▶ **WRITTEN REQUEST**
Set down, without alteration, the lines from the one that contains "Continue the Blender" through the final line of the material below.

▶ **PROVIDED MATERIAL**

============

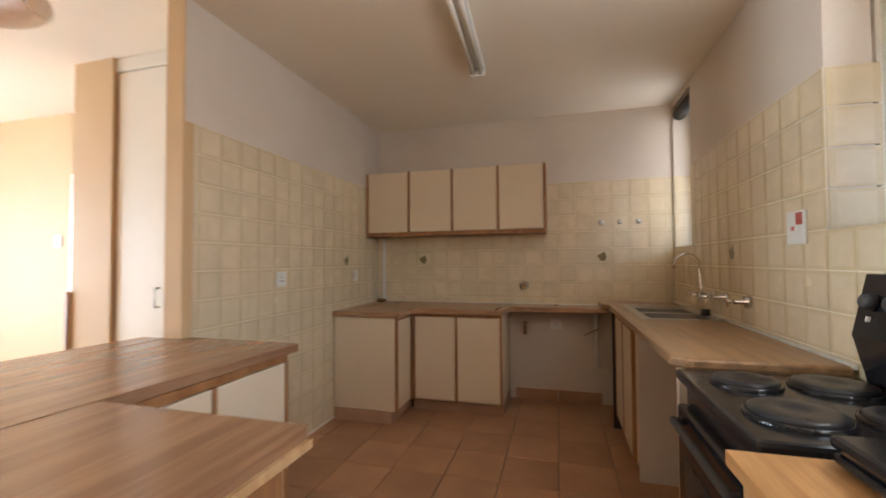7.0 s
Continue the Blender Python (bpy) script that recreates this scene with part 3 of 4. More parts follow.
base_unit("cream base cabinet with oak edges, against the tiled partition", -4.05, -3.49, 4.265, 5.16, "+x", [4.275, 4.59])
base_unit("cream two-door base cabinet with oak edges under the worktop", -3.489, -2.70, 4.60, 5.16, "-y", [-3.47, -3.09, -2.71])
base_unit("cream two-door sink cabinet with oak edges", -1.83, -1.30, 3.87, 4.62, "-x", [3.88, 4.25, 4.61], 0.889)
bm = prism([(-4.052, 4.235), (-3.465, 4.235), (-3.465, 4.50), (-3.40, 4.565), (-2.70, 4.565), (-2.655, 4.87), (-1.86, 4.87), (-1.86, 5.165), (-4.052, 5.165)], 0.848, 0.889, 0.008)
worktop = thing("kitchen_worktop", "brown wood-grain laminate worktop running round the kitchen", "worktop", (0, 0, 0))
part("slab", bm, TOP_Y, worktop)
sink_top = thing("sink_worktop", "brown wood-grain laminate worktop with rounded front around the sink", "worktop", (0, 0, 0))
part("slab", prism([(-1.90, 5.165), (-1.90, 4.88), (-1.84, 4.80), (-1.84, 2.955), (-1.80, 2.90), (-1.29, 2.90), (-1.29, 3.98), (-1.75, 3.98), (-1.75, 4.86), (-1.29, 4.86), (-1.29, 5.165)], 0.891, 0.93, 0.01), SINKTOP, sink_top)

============

▶ **EXPECTED ANSWER**
Continue the Blender Python (bpy) script that recreates this scene with part 3 of 4. More parts follow.
base_unit("cream base cabinet with oak edges, against the tiled partition", -4.05, -3.49, 4.265, 5.16, "+x", [4.275, 4.59])
base_unit("cream two-door base cabinet with oak edges under the worktop", -3.489, -2.70, 4.60, 5.16, "-y", [-3.47, -3.09, -2.71])
base_unit("cream two-door sink cabinet with oak edges", -1.83, -1.30, 3.87, 4.62, "-x", [3.88, 4.25, 4.61], 0.889)
bm = prism([(-4.052, 4.235), (-3.465, 4.235), (-3.465, 4.50), (-3.40, 4.565), (-2.70, 4.565), (-2.655, 4.87), (-1.86, 4.87), (-1.86, 5.165), (-4.052, 5.165)], 0.848, 0.889, 0.008)
worktop = thing("kitchen_worktop", "brown wood-grain laminate worktop running round the kitchen", "worktop", (0, 0, 0))
part("slab", bm, TOP_Y, worktop)
sink_top = thing("sink_worktop", "brown wood-grain laminate worktop with rounded front around the sink", "worktop", (0, 0, 0))
part("slab", prism([(-1.90, 5.165), (-1.90, 4.88), (-1.84, 4.80), (-1.84, 2.955), (-1.80, 2.90), (-1.29, 2.90), (-1.29, 3.98), (-1.75, 3.98), (-1.75, 4.86), (-1.29, 4.86), (-1.29, 5.165)], 0.891, 0.93, 0.01), SINKTOP, sink_top)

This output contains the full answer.